Вот так и схлопотал Васька по морде. Будь он болезненно самолюбив, этот удар мог бы считаться нокаутом. Но Васька устоял.
— Холуй, — поправил он козу. — У нас холоп — крестьянское звание. А кто при барине, тот холуй. — Васька выставил вперед забинтованную ногу.
— Гранатой? — спросила девчонка, вроде смягчаясь.
— Если б гранатой — было б ранение. А это — травма. Вчера на стекло наступил. — Хотел Васька эту Юстину приобнять по-товарищески, но она хватила его по зубам. А поскольку залезли они с разговорами в дверной проем, пришлось Ваське мимо нее деликатно протискиваться.
— Позволишь чего — укушу, — сказала она.
Васька ничего не позволил, только коснулся своей геройской грудью ее грудей, самых, можно сказать, сосков, твердых, как импортные плоды маслины. Потолкавшись в майорской комнате, Васька опять на улицу вышел.
— Как зовут-то, холуй? — спросила коза.
— Василий.
— Твоему пану рыбы надо?
— Правильно думаешь, — сказал Васька. — Пожарь. Мы только жареную берем.
Он пошел в роту. А что рота без солдат — даже палаток нет. Просто затоптанный участок рощи. Как ни ори старшина, как ни закапывай что-то в ямку — все равно мусорно. И никого не было — все ушли на прочесывание.
«Надо было и мне идти, — думал Васька. — Сделать вид, что не навоевался, и идти, хромая…»
Васька пошел к ротной кухне.
Повар нарезал мясо и вываливал его в котел.
— Скоро явятся. А я им суп гороховый — и первое и второе, — объяснил он Ваське. — Кондер. Полукаша. Не придуривал бы, не попал бы в холуи. Гулял бы сейчас по лесу вместе с товарищами. В лесу сейчас хорошо. Малина еще не осыпалась. Лесные травы, запахи…
— Говном там пахнет, — сказал Васька. — Бульбовцы весь лес опаскудили. — Конечно, нога у Васьки не так болела, как он это изображал. Если честно, она у него совсем не болела, лишь кровоточила.
Неподалеку, в теньке, два Петра чистили картошку. Они были известными на всю роту сачками. Ваську они сейчас презирали и выказывали свое презрение длинными плевками через плечо.
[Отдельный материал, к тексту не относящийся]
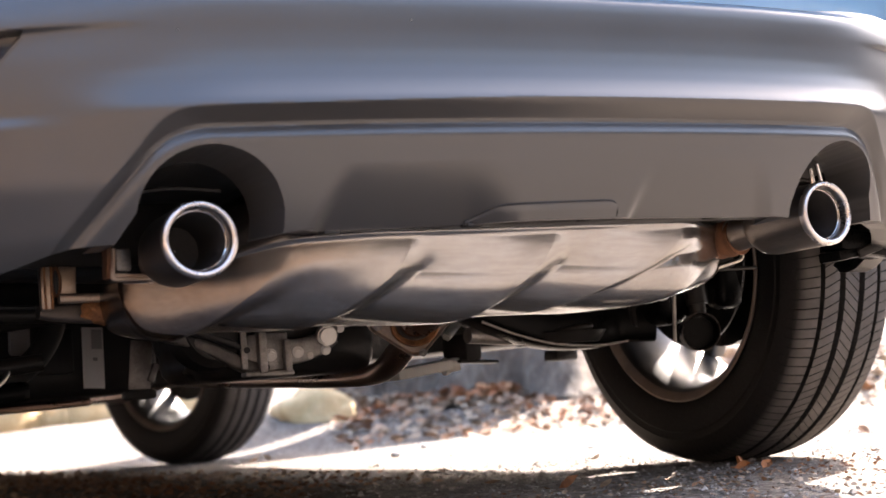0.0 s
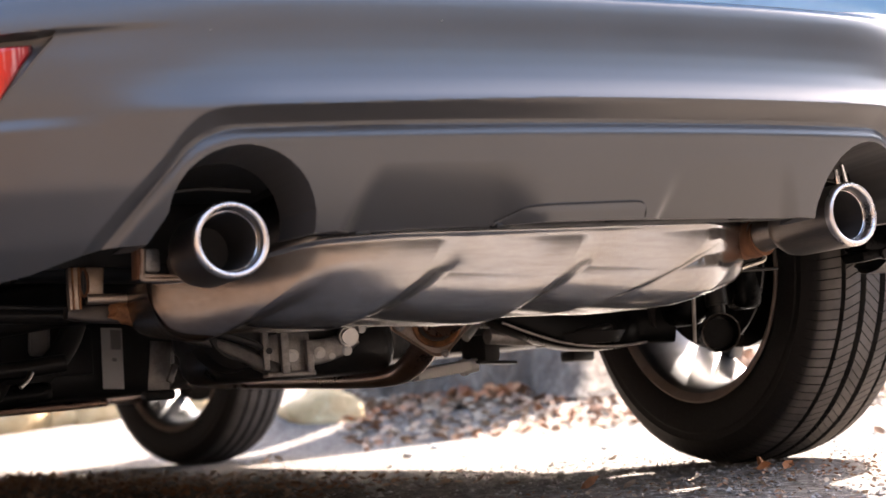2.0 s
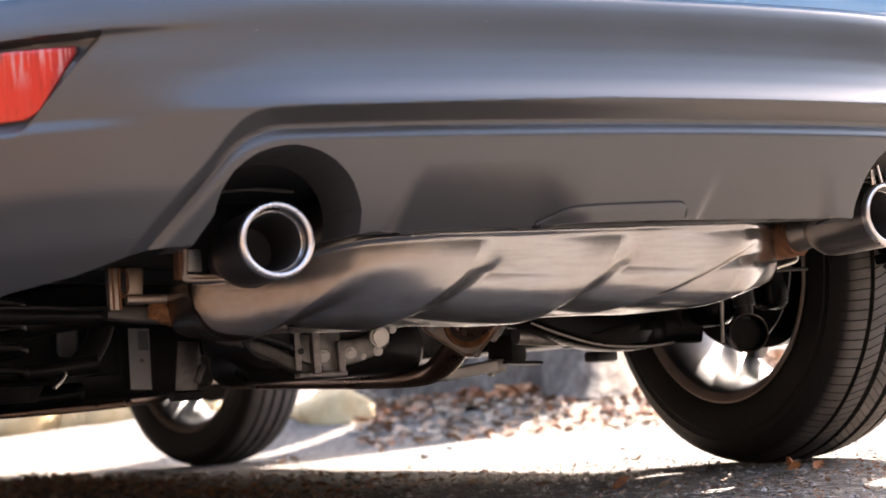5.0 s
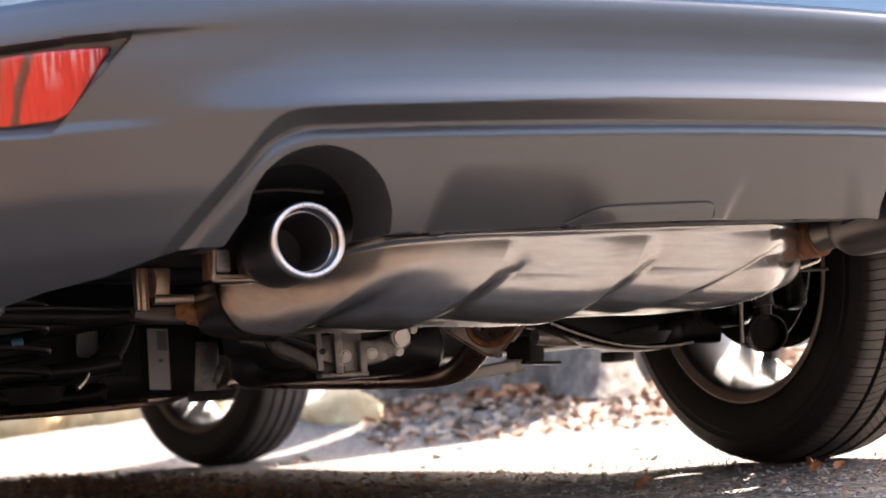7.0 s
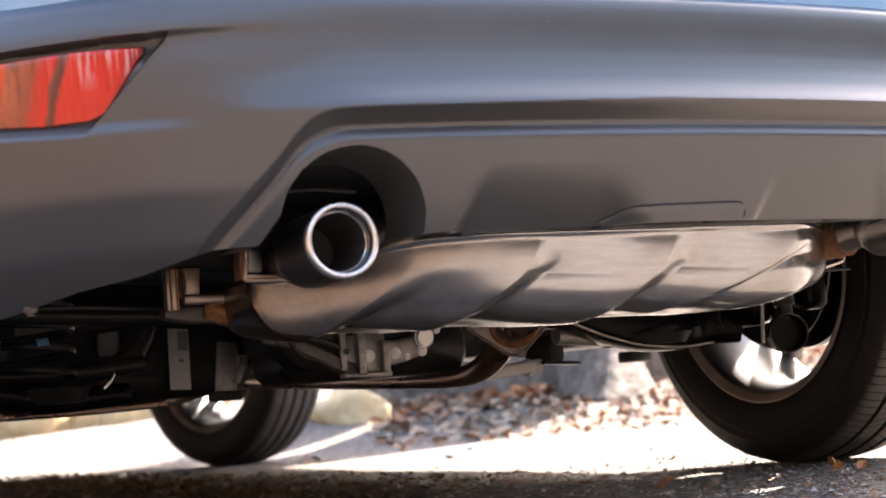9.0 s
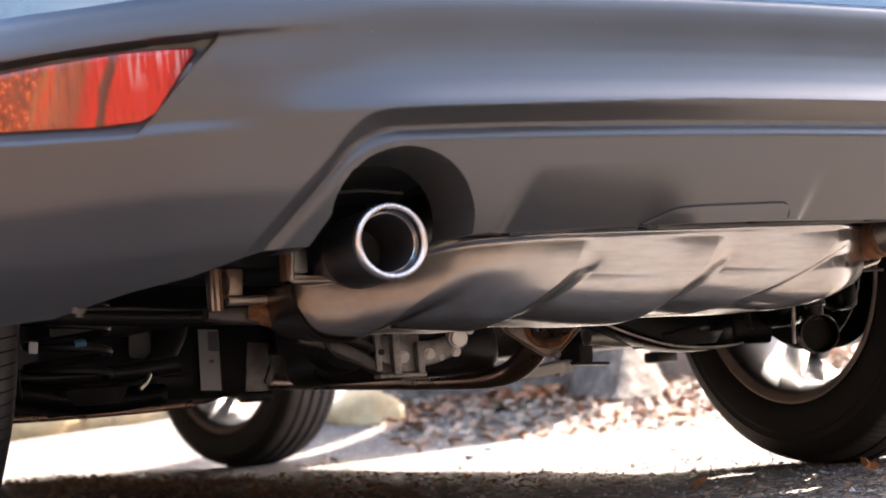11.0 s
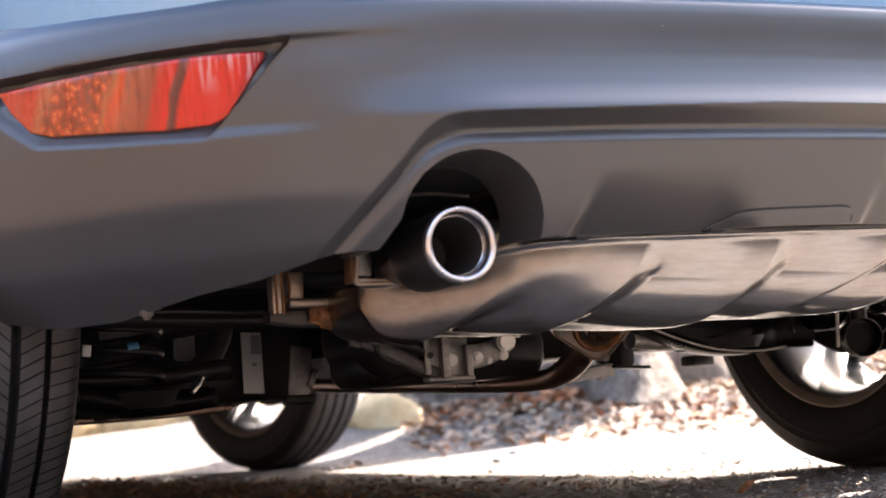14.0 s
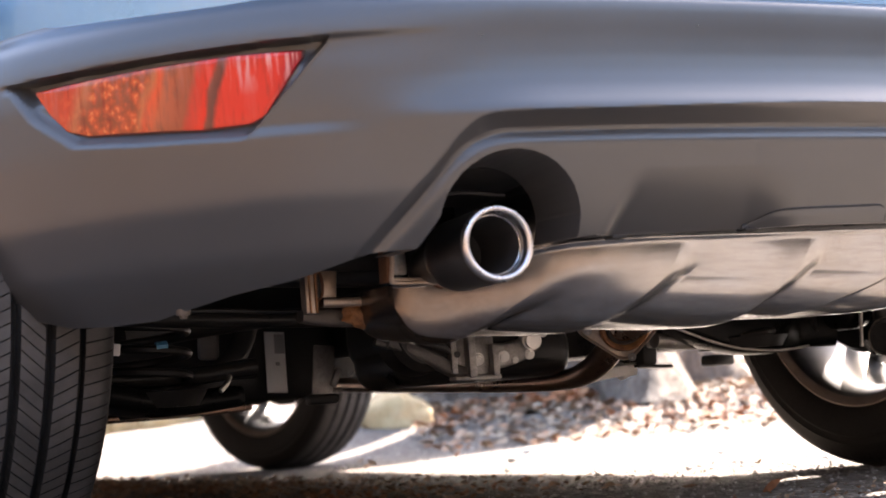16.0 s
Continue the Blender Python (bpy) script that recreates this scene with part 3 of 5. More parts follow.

Васька был их непосредственным командиром. А что это за командир, если он теперь в холуях? «Тьфу!»
— Гусь вкуснее курицы? — спросил Васька у повара.
— Ты что, никогда не ел?
— Курицу приходилось, а гуся… Не помню. Наверное, нет.
— А чего спрашиваешь?
— Сегодня в офицерской столовой гусь. Ты вот что, поджарь картошечки со свининой. Пусть эти уголовники побольше почистят. Ты их не жалей — лоботрясы. Мы с тобой этого гуся приговорим, а смершу я картошечки со свининой. Надо же и солдату когда-нибудь гуся попробовать.
Повар закатил глаза, зачмокал губами.
— Гуся жарят с яблоками или с гречневой кашей и шкварками. Сначала из гусиного сала шкварки нажаришь, перемешаешь их с кашей и в него вовнутрь зашьешь. А снаружи яблоки. Антоновку. Или капуста провансаль… На офицерской кухне, я думаю, так не умеют.
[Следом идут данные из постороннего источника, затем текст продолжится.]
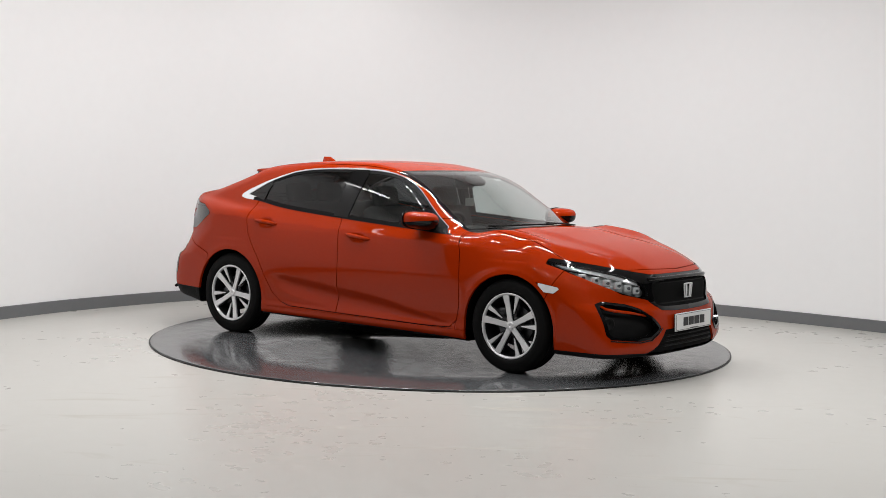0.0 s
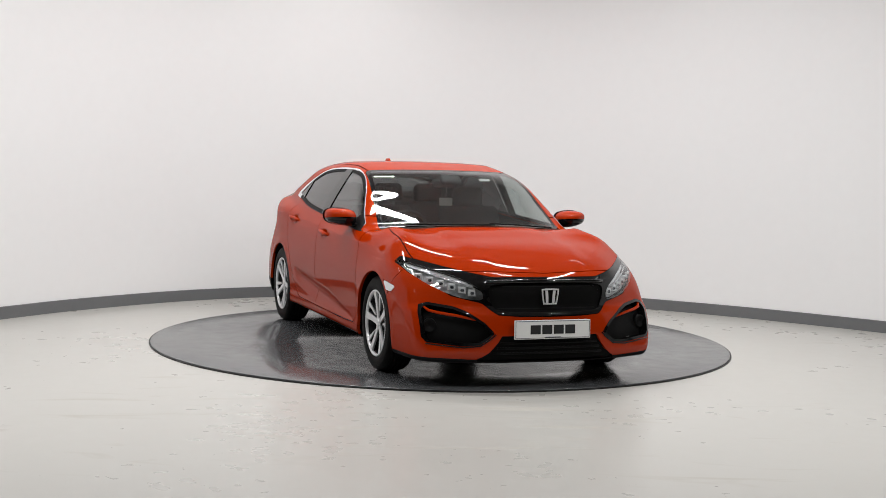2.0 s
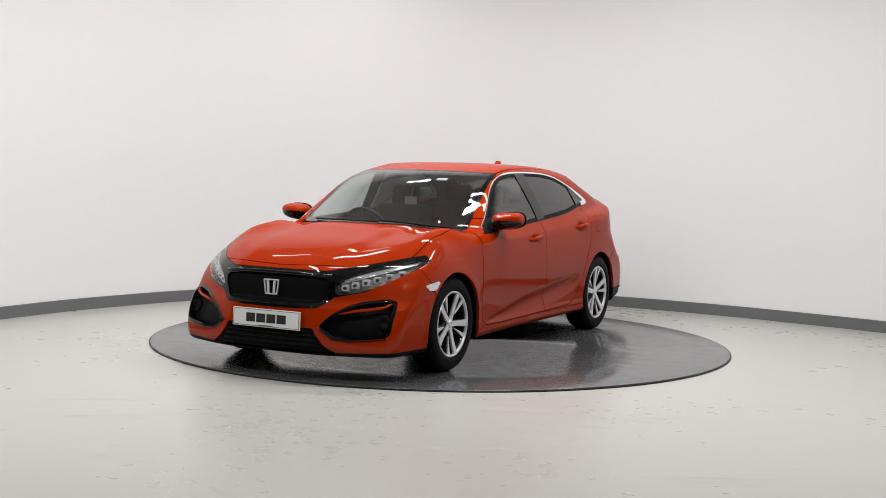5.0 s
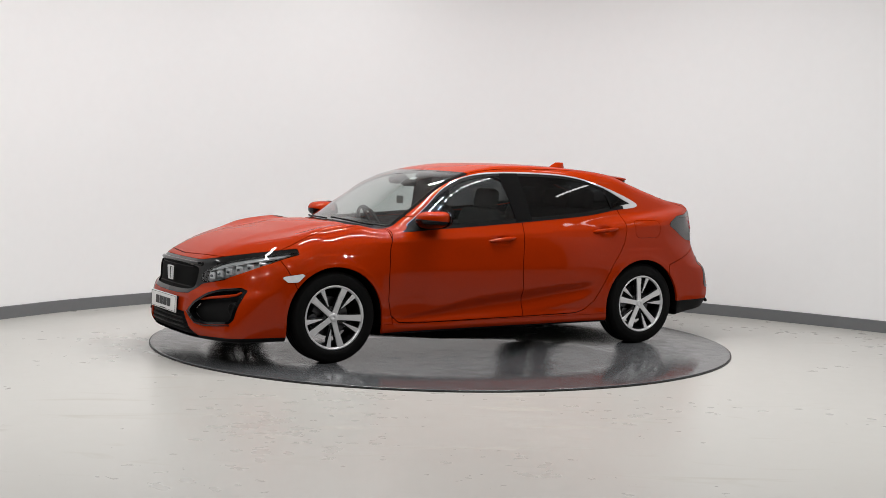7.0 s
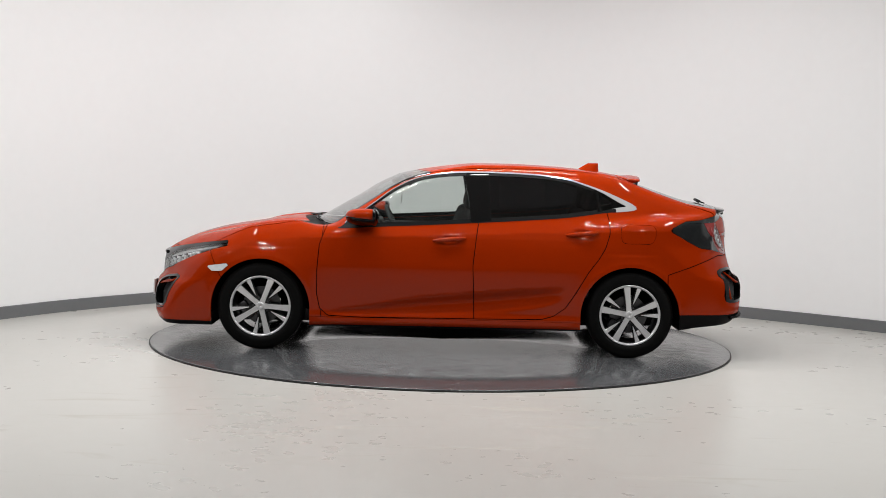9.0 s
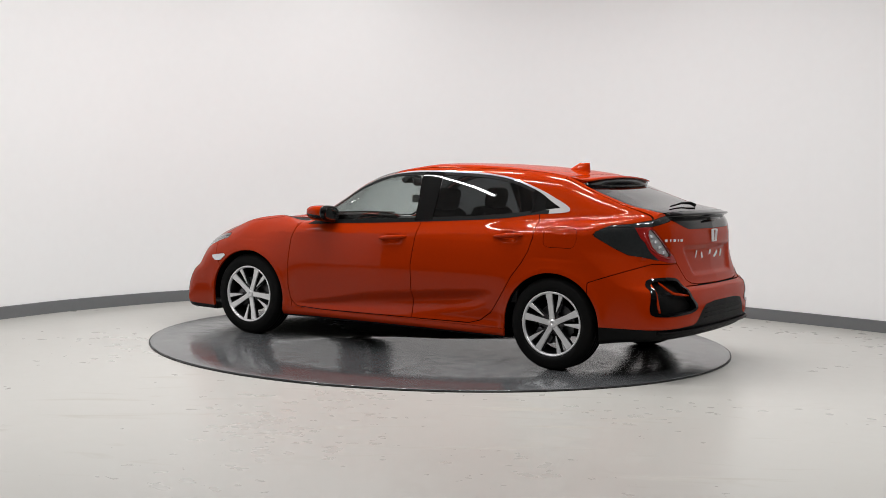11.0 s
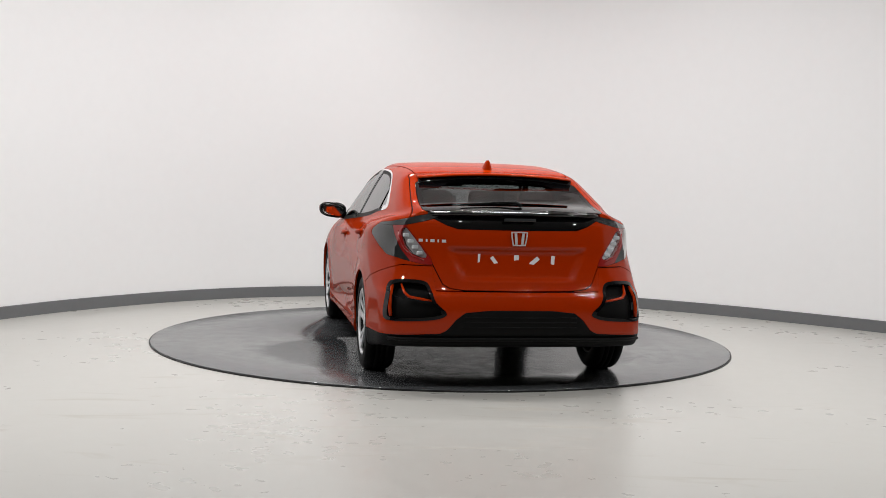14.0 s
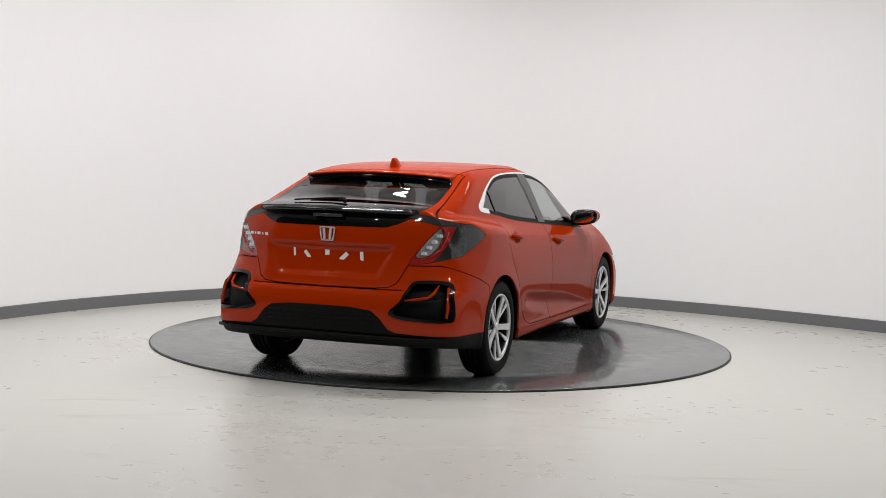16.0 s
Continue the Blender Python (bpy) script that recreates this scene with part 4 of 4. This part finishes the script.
# headlights: clear lens over dark bowl with bright cells
DRL = [(0.475, 0.662), (0.56, 0.697), (0.66, 0.731), (0.74, 0.753), (0.795, 0.762), (0.785, 0.742), (0.72, 0.722), (0.62, 0.690), (0.54, 0.655), (0.478, 0.628)]
for s, m in zip((1, -1), sides(lamp_front)):
    head = surface("headlight", m, LENS, car, "clear headlight with rows of bright cells", 0.003)
    surface("bowl", m, LAMP_SILVER, head, "dark lamp bowl", 0, -0.062)
    drl, _ = carve(m, in_front(DRL, 1.5), 0.0)
    surface("day_lamp_strip", drl, REFLECTOR, head, "bright strip lamp", 0.012, -0.020)
    for k in range(6):
        y = 0.475 + k * 0.054
        z = 0.588 + k * 0.0165
        for nm, dz, hh, mat, back in (("lamp_cell", 0.0, 0.046, REFLECTOR, 0.036), ("cell_lens", 0.0, 0.018, LENS_SMOKE, 0.028)):
            bm = bmesh.new()
            ang = math.atan2(skin_x(y + 0.02, z) - skin_x(y - 0.02, z), 0.04)
            box(bm, skin_x(y, z) - back, s * y, z + dz, 0.018, 0.051 if nm == "lamp_cell" else 0.024, hh, 0.005, Matrix.Rotation(-s * ang, 4, "Z"), 1)
            part(nm, bm, mat, head, smooth=False)
    bm = bmesh.new()
    tube(bm, [(skin_x(y, z) - 0.022, s * y, z) for y, z in ((0.46, 0.618), (0.55, 0.645), (0.66, 0.683), (0.77, 0.722))], 0.006, 6, 0.6)
    part("chrome_divider", bm, CHROME, head)

# tail lights
WHITE_R = [(0.712, 0.945), (0.706, 0.982), (0.684, 0.985), (0.660, 0.955), (0.600, 0.873), (0.556, 0.808), (0.60, 0.806), (0.652, 0.828), (0.690, 0.875)]
for s, m in zip((1, -1), sides(lamp_rear)):
    tail = new("tail_light")
    tail.parent = car
    tail["label"] = "wedge-shaped red and clear tail light with smoked corner"
    strip, rest_lamp = carve(m, lambda x, y, z: pchip(np.abs(y), [(0.45, 1.06), (0.55, 1.038), (0.69, 1.003), (0.74, 0.998), (0.90, 0.990)]) - z, 0.0008)
    side, rear = carve(rest_lamp, lambda x, y, z: pchip(z, [(0.75, 0.635), (0.80, 0.675), (0.866, 0.720), (0.93, 0.744), (1.02, 0.760)]) - np.abs(y), 0.0008)
    surface("smoked_corner", side, SMOKE, tail, "smoked grey lens", 0.02)
    surface("upper_strip", strip, SMOKE, tail, "smoked grey lens strip", 0.02)
    white, red = carve(rear, in_rear(WHITE_R), 0.0015)
    surface("red_lens", red, RED_PLASTIC, tail, "glossy red lens", 0.02)
    surface("clear_lens", white, LENS, tail, "clear lens over bright cells", 0.01)
    surface("reflector", white, REFLECTOR, tail, "bright reflector", 0, -0.022)
    for k in range(4):
        bm = bmesh.new()
        y, z = 0.605 + k * 0.026, 0.832 + k * 0.036
        box(bm, skin_x(y, z, False) + 0.012, s * y, z, 0.016, 0.040, 0.022, 0.004, None, 1)
        part("lamp_cell", bm, WHITE_LENS, tail, smooth=False)
    bm = bmesh.new()
    tube(bm, [(skin_x(y, z, False) - 0.001, s * y, z) for y, z in ((0.728, 0.965), (0.720, 0.905), (0.695, 0.855), (0.648, 0.815), (0.58, 0.790))], 0.005, 6)
    part("light_guide", bm, RED_PLASTIC, tail)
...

— Ух ты, — сказали Петры, они перестали картошку чистить. — А если и в офицерской со шкварками?
— А вы накручивайте, — сказал Васька. — Дробненькую бульбочку. И побольше. Гусь вам все равно не обломится.
— Чего можно ожидать от бывшего командира, — сказали Петры.
«Не сказали „холуя“», — отметил Васька.
Гусь был синий. С какой-то клейкой подливкой неопределенного бурого цвета и макаронами. Часть птицы, доставшаяся Васькиному майору, называлась «крыло».
А у ротного повара на сковородке золотилась картошечка, скворчела свинина.
— Это гусь? — спросил он. — И за него ты хочешь картошки жареной и супу-гороху?
Оба Петра обмакнули в подливку пальцы и облизали.
— Пионерлагерем пахнет, — сказали они.
А Васька грустил. Ему представлялась девушка Юстина с грудью, плещущей счастьем в его высокий берег. С глазами вечерненебесными и обветренным ртом.
Петры съели по макаронинке, взяли по второй и пришли к выводу, что макароны — есть макароны, их даже синим гусем испортить трудно.
Повар, обглодав «крыло», заявил, что гусь свинье не товарищ. И Васька Егоров правильно к этой херне не прикоснулся, поскольку он категорически не холуй и не может себе позволить лакомство за счет своего майора, тем более что лакомство — «Тьфу! Брюква!» и что повара в офицерской столовой негодяи и педерасты.